Hack through the thicket of lists and dodge the prejudices and you'll find sensible ideas on how to train directors, finds Howard Davies.
Bob Garratt is big on lists: Thin on Top is full of them. Every element of corporate governance can, it seems, be condensed into a handy, easy-to-use set of boxes to tick.
So we are given 12 trend lines, 11 elements of the strategic cycle, 10 directorial duties, nine dials on the directorial dashboard, eight sources of corporate error, seven types of stakeholder (or nine, depending on which chapter you read), six thinking hats, five gold rings ... and a partridge in a pear tree.
If you like that flipchart sort of thing, this is the book for you. In the conference suites of three-star hotels all over the country, corporate awaydays are ingesting the same material, in that uncomfortable gap between lunch and the time when the serious drinking starts. For those more interested in the analysis and the argumentation, this thicket of lists must be cleared first.
Behind it, there is good sense. Garratt's main thesis is straightforward.
He believes that most directors are ill-prepared for the roles they are required to play; that many have only the vaguest understanding of the board's duties; and that few receive any training that might usefully correct these deficiencies. And, he argues, boards are weak on assessing management, and particularly derelict in their duty to assess their own performance.
I do not have Garratt's length or breadth of experience of UK corporate boards, so I cannot confirm this thesis. But I suspect he is not far from the truth, even though he may exaggerate to make a point. He is certainly right to point out that boards that are guilty as charged face a rude shock as they move to full implementation of the Turnbull Code, and begin to explore the implications of whatever emerges as the final version of the Higgs recommendations on the role of non-executive directors.
Those boards would do well to consider some of the recommendations - generally sensible - that make up the second half of Garratt's book. He has useful things to say about how to train and develop directors, how boards should interact with management, and how to evaluate a board's own performance. It is jargon-rich but digestible.
So why can I not be more enthusiastic about Thin on Top? For three reasons (this list business is catching). First, because the book is littered with basic errors of fact. There is no such thing as the London Stock Exchange's Purple Book. Paul Myners did not write a report for the Insurance Industry Association - indeed, no such Association exists. There is no company called Mercedes-Benz. I could go on.

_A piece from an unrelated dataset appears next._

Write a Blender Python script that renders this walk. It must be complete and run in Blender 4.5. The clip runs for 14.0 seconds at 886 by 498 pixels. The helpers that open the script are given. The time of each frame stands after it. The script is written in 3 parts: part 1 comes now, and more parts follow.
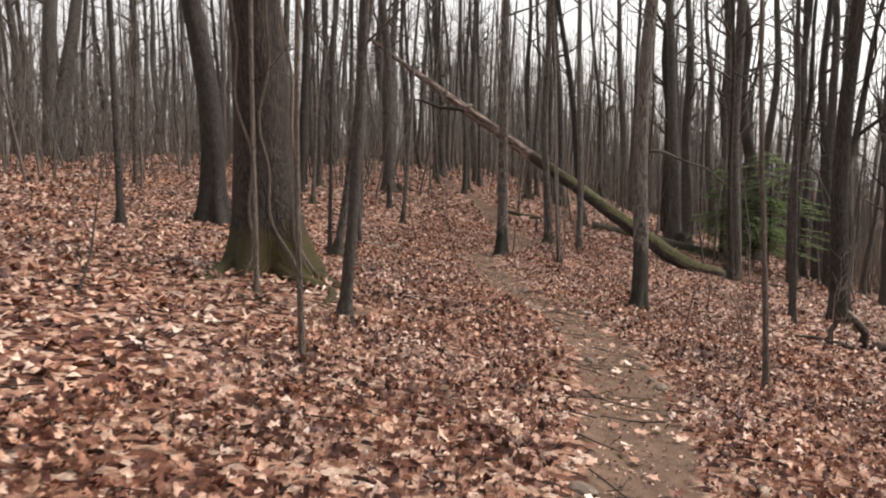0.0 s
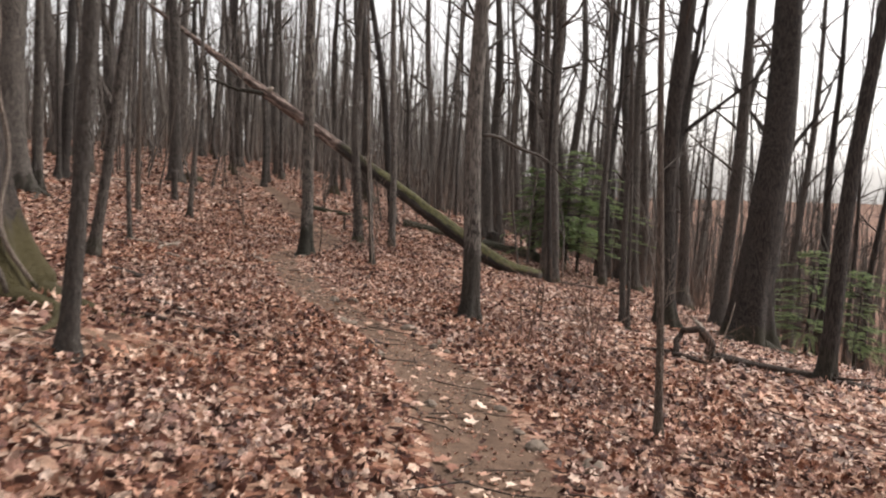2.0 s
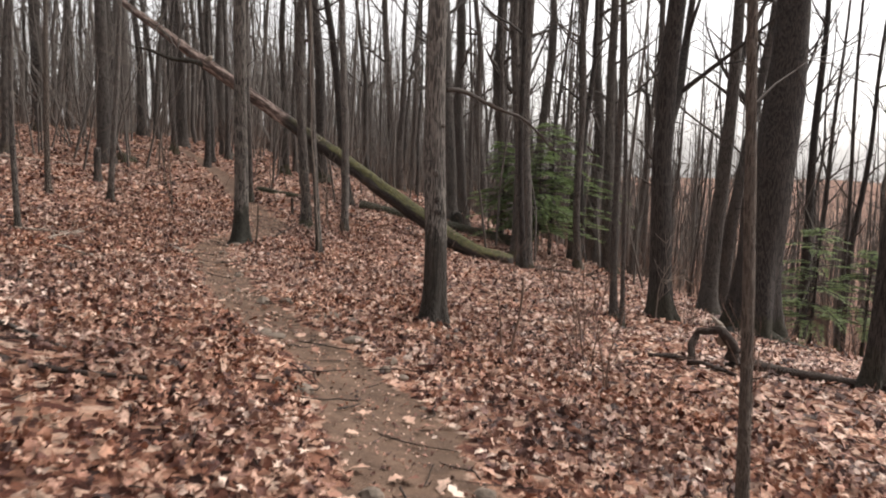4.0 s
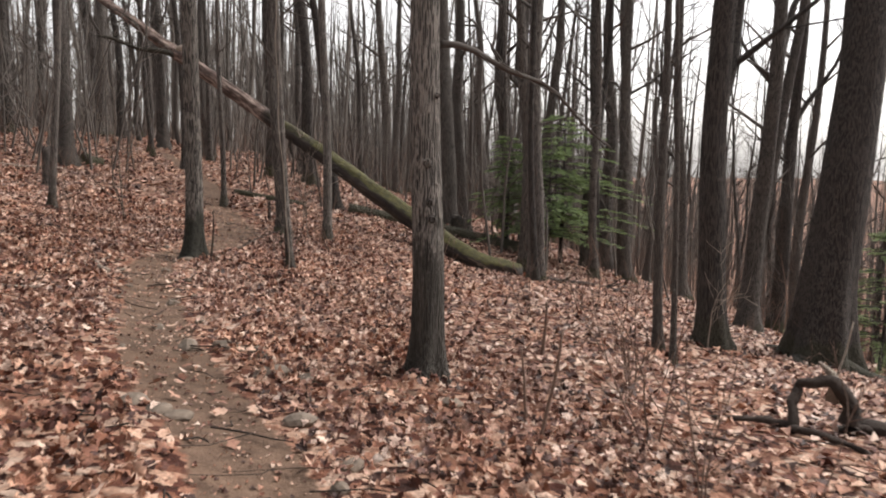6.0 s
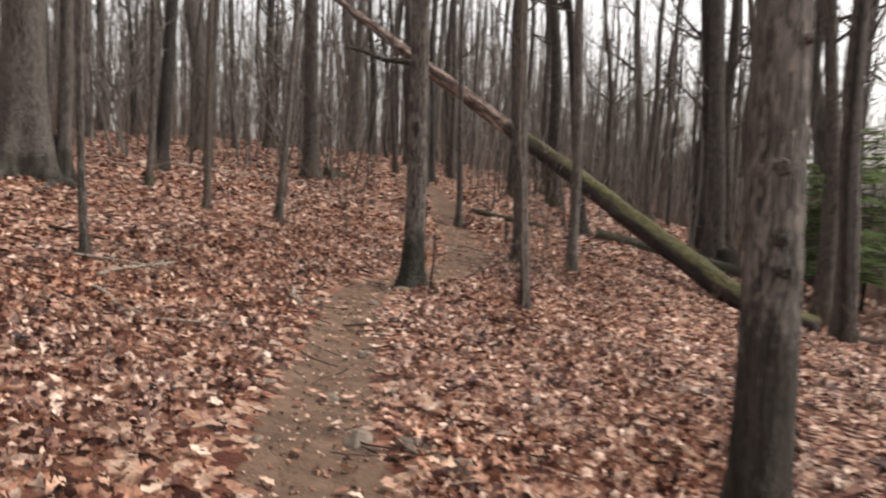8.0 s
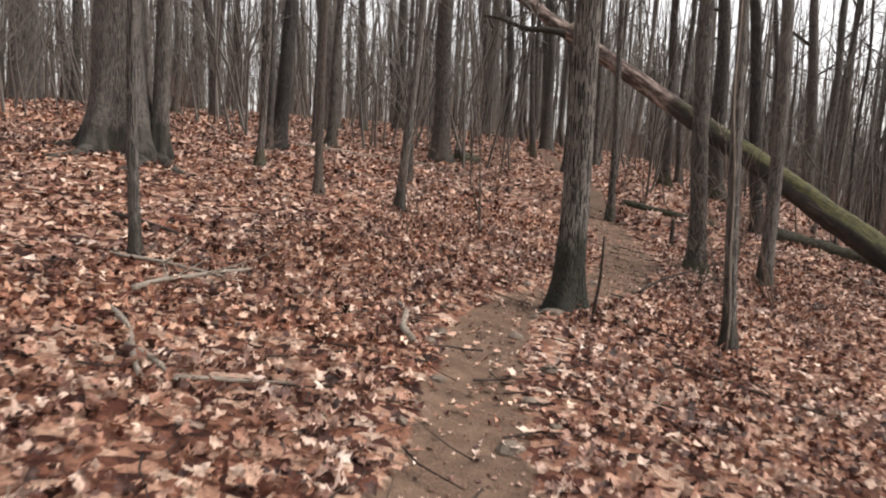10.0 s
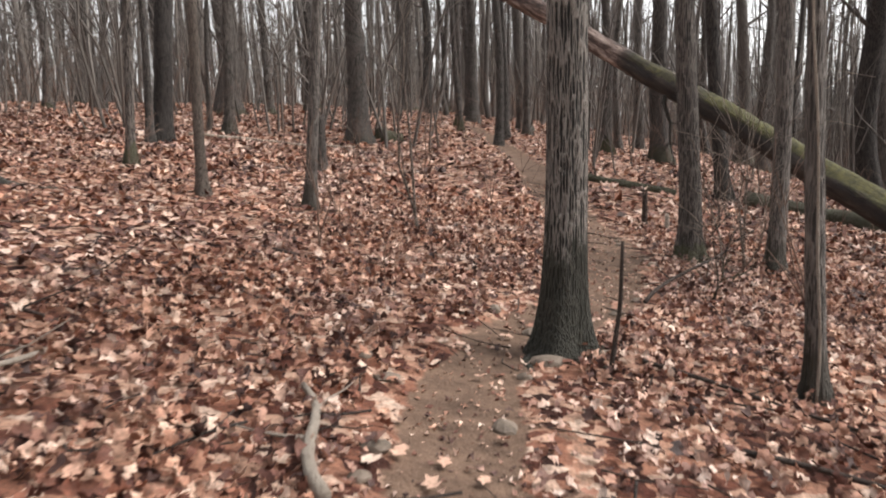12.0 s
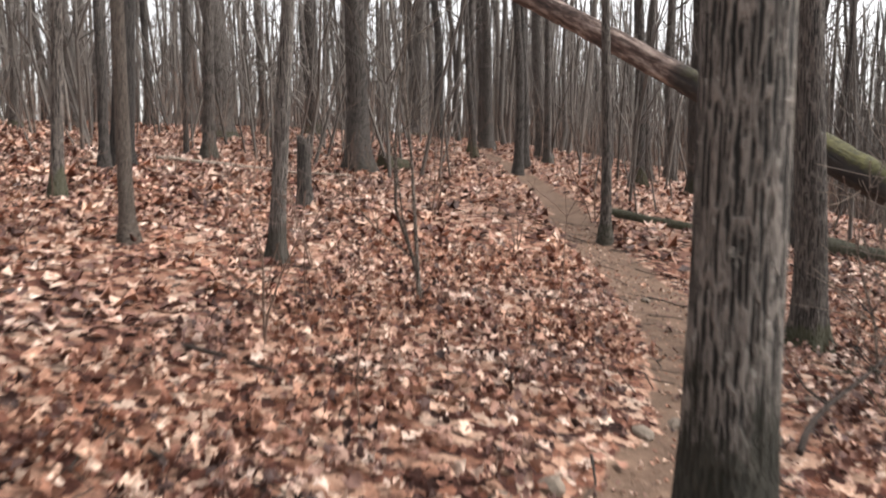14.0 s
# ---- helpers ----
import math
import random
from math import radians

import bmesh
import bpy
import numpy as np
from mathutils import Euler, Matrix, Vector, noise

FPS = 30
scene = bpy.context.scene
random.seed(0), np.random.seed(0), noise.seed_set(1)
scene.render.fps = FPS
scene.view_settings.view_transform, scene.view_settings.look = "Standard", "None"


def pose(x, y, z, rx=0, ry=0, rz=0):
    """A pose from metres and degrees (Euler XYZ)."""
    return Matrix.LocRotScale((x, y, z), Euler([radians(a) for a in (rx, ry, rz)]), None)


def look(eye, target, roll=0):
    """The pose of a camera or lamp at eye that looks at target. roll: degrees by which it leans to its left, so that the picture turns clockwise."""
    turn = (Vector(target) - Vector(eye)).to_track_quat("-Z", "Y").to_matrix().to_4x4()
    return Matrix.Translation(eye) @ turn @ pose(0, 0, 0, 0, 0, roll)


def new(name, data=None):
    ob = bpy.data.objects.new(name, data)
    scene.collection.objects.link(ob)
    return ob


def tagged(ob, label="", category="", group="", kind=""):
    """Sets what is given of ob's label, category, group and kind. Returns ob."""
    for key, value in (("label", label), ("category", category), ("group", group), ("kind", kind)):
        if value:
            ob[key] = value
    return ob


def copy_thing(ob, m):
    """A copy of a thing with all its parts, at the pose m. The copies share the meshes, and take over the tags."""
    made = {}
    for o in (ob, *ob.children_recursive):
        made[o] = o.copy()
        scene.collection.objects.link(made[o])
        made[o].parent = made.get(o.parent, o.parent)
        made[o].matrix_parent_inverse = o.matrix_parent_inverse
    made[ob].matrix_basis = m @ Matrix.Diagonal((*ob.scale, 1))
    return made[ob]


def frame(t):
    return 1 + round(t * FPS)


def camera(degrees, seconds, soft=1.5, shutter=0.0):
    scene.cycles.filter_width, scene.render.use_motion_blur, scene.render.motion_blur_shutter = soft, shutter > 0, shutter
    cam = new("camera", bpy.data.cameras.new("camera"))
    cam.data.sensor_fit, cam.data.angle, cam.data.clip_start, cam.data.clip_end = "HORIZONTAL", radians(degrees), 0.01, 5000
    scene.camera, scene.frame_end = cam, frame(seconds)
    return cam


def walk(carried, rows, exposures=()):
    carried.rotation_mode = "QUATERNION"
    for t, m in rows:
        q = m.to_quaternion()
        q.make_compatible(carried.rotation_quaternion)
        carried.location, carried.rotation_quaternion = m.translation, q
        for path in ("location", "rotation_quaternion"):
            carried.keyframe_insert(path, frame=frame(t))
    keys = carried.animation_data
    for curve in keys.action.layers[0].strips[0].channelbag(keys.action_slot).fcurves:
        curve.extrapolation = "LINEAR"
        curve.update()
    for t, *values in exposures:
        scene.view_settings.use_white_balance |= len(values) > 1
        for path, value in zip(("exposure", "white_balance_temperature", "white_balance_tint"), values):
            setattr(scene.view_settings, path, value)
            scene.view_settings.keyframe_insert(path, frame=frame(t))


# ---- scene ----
cam = camera(59.1, 14.0, soft=1.95, shutter=0.45)
METRES, EYE = 18.0, 1.5
ROWS = [
    (0.0, 0.0, 0.0, 0.0, 0.02, -6.83, -0.21),
    (0.5, -0.0019, 0.0309, -0.0043, -3.19, -8.04, 0.34),
    (1.0, -0.0043, 0.0673, -0.0086, -9.39, -10.22, 0.38),
    (1.5, 0.001, 0.0975, -0.0123, -10.19, -8.85, -1.62),
    (2.0, 0.0076, 0.1334, -0.0144, -14.22, -6.66, -2.22),
    (2.5, 0.0148, 0.1615, -0.018, -14.03, -8.93, 2.53),
    (3.0, 0.022, 0.1997, -0.0222, -14.63, -9.61, -0.4),
    (3.5, 0.0322, 0.2289, -0.0247, -16.73, -8.16, -1.89),
    (6.0, 0.0904, 0.3994, -0.0384, -17.07, -7.75, -1.02),
    (6.5, 0.0957, 0.4327, -0.0427, -12.54, -8.68, -1.09),
    (7.0, 0.1024, 0.4718, -0.0459, -8.51, -8.71, -2.98),
    (7.5, 0.106, 0.505, -0.0476, -3.43, -7.1, -3.58),
    (8.0, 0.1079, 0.547, -0.0486, 0.58, -6.53, -1.97),
    (8.5, 0.1056, 0.5774, -0.0491, 7.69, -7.11, -0.28),
    (11.0, 0.0717, 0.7609, -0.0576, 10.23, -8.71, -2.89),
    (11.5, 0.0663, 0.7915, -0.0578, 9.56, -9.53, -1.15),
    (12.0, 0.0621, 0.831, -0.059, 4.26, -9.42, 1.09),
    (12.5, 0.0589, 0.862, -0.0599, 4.41, -8.99, -0.76),
    (13.0, 0.0564, 0.9024, -0.0613, 3.05, -10.33, -2.31),
    (13.5, 0.053, 0.933, -0.0611, 4.88, -10.0, -1.3),
    (14.0, 0.0487, 0.9767, -0.0602, 5.03, -7.52, 0.32),
]
walk(cam, [(t, pose(METRES * x, METRES * y, EYE + METRES * z, 90 + pitch, roll, yaw)) for t, x, y, z, yaw, pitch, roll in ROWS],
     exposures=[(0.0, 0.88, 6850, 13), (3.0, 0.87, 6750, 13), (6.0, 0.95, 6700, 12), (8.5, 1.0, 6900, 13), (11.0, 1.1, 6550, 11), (14.0, 1.43, 6550, 11)])

# ---- overcast sky and a weak, wide sun ----
world = bpy.data.worlds.new("overcast_sky")
scene.world = world
world.use_nodes = True
wn, wl = world.node_tree.nodes, world.node_tree.links
sky = wn.new("ShaderNodeTexSky")
sky.sky_type, sky.sun_disc = "NISHITA", False
sky.sun_elevation, sky.sun_rotation = radians(50), radians(80)
sky.air_density, sky.dust_density, sky.ozone_density = 1.0, 1.5, 0.6
grey = wn.new("ShaderNodeHueSaturation")
grey.inputs["Saturation"].default_value = 0.12
wl.new(sky.outputs["Color"], grey.inputs["Color"])
wl.new(grey.outputs["Color"], wn["Background"].inputs["Color"])
wn["Background"].inputs["Strength"].default_value = 0.128
sun = new("sun", bpy.data.lights.new("sun", "SUN"))
sun.data.energy, sun.data.angle, sun.data.color = 2.0, radians(32), (1.0, 0.96, 0.91)
sun.matrix_world = look((0, 0, 0), (-math.sin(radians(80)), -math.cos(radians(80)), -math.tan(radians(50))))


# ---- materials ----
def material(name):
    m = bpy.data.materials.new(name)
    m.use_nodes = True
    n, l = m.node_tree.nodes, m.node_tree.links
    return m, n, l, n["Principled BSDF"]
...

Second, the book is deplorably edited. For Nicholas Brealey's sake, I hope it was not edited at all. We learn at least three times about the Institute of Directors' chartered director qualification - each time as if we have never been told of it before. Surely a publisher should ensure that a book is coherent and not a set of random jottings?

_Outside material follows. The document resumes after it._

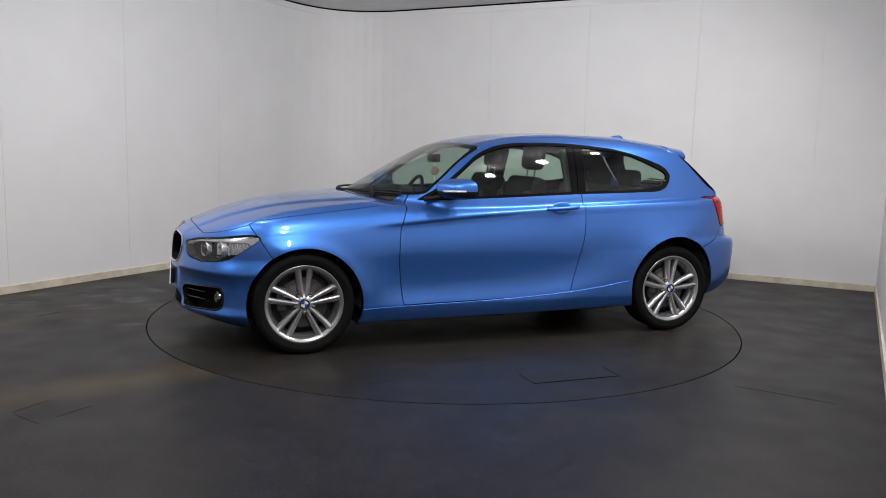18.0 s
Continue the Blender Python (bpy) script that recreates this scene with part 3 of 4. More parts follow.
    roof, s = split(s, lambda v: np.where((v[:, 2] > 1.28) & (v[:, 0] < 0.5), 0.515 - 0.03 * np.maximum(0, -v[:, 0] - 0.9) - v[:, 1], -1.0), 0.0015)
    roof.whole().solid("roof", PAINT, CAR, label="blue painted roof")
    both("side_frame", s, PAINT, 0.006)
    # dark inner trim behind the pillars and the roof
    inner = Sheet(roof.v - roof.normals() * 0.016, [f[::-1] for f in roof.f]).whole()
    mesh_object("headliner", inner.v, inner.f, HEADLINER, CAR, label="dark grey roof lining")
    upper = s.take(lambda v: v[:, 2] - 0.96).take(lambda v: v[:, 0] + 1.75)
    lining = Sheet(upper.v - upper.normals() * 0.007, [f[::-1] for f in upper.f])
    for q in (lining, lining.mirrored()):
        mesh_object("pillar_trim", q.v, q.f, TRIM, CAR, label="dark pillar trim")
    # side windows with their black surround
    ring, panes = split(side_glass, lambda v: 0.017 + 0.004 * np.clip((v[:, 2] - 1.0) / 0.3, 0, 1) + 0.018 * np.clip((-v[:, 0] - 1.1) / 0.2, 0, 1) - inside(v[:, 0], v[:, 2], DAYLIGHT), 0.0)
    corner, panes = split(panes, lambda v: v[:, 0] - 0.50, 0.0)
    front_pane, panes = split(panes, lambda v: v[:, 0] + 0.515 + (v[:, 2] - 1.0) * 0.09, 0.0)
    pillar, quarter = split(panes, lambda v: v[:, 0] + 0.63 + (v[:, 2] - 1.0) * 0.13, 0.0)
    both("window_surround", ring, GLOSS_BLACK, 0.014, 0.002, "black window surround")
    both("mirror_corner", corner, BLACK, 0.01, 0.001, "black corner piece at the mirror")
    both("door_window", front_pane, GLASS, 0.0, -0.003, "tinted door window")
    front, back = split(pillar, lambda v: v[:, 0] + 0.566 + (v[:, 2] - 1.0) * 0.11, 0.003)
    both("pillar_cover", front, GLOSS_BLACK, 0.01, 0.0, "gloss black pillar cover")
    both("pillar_cover", back, GLOSS_BLACK, 0.01, 0.0, "gloss black pillar cover")
    both("quarter_window", quarter, GLASS, 0.0, -0.003, "tinted rear quarter window")
    frit, pane = split(screen, lambda v: 0.018 - inside(v[:, 1], v[:, 2], SCREEN), 0.0)
    frit.whole().solid("windscreen_border", GLOSS_BLACK, CAR, 0.006, 0.0005, "black glass border of the windscreen")
    pane.whole().solid("windscreen", GLASS, CAR, 0.0, 0.0, "clear windscreen")
    frit, pane = split(rear, lambda v: np.maximum(0.085 - rear_edge(v[:, 2]) + v[:, 0], np.maximum(1.055 - v[:, 2], v[:, 2] - 1.28)), 0.0)
    frit.whole().solid("rear_window_border", BORDER_BLACK, CAR, 0.006, 0.0005, "black glass border of the rear window")
    pane.whole().solid("rear_window", REAR_GLASS, CAR, 0.0, 0.0, "dark tinted rear window")
    return doors, head, lamp, grille, fog, intake, rear_bumper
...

Third, Garratt allows his personal prejudices to intrude into the argument.
We learn a lot about his interesting views on the EU, which has begun 'its long slide into irrelevancy and impoverishment'. The British empire, by contrast, was inspired by 'the ancient Greek Corinthian ideal', which led to the creation of 'a truly disinterested administrative elite, in the fee-paying school system'. It is surprising that the natives were not more grateful.
What this has to do with corporate governance, or the price of fish, I cannot say. But it certainly devalues an otherwise useful work. A book that speaks at length about the activities of the Commonwealth Association of Corporate Governance but not at all about the European Commission's work in the area is likely to mislead. The Commonwealth Association's work, however good, will not make it on to the statute book. Aspects of the EC's Winter Report, for better or worse, may well lead to new legislation in London, and even in Corinth.
Thin on Top; By Bob Garratt; Nicholas Brealey pounds 19.99; MT Price pounds 16.99.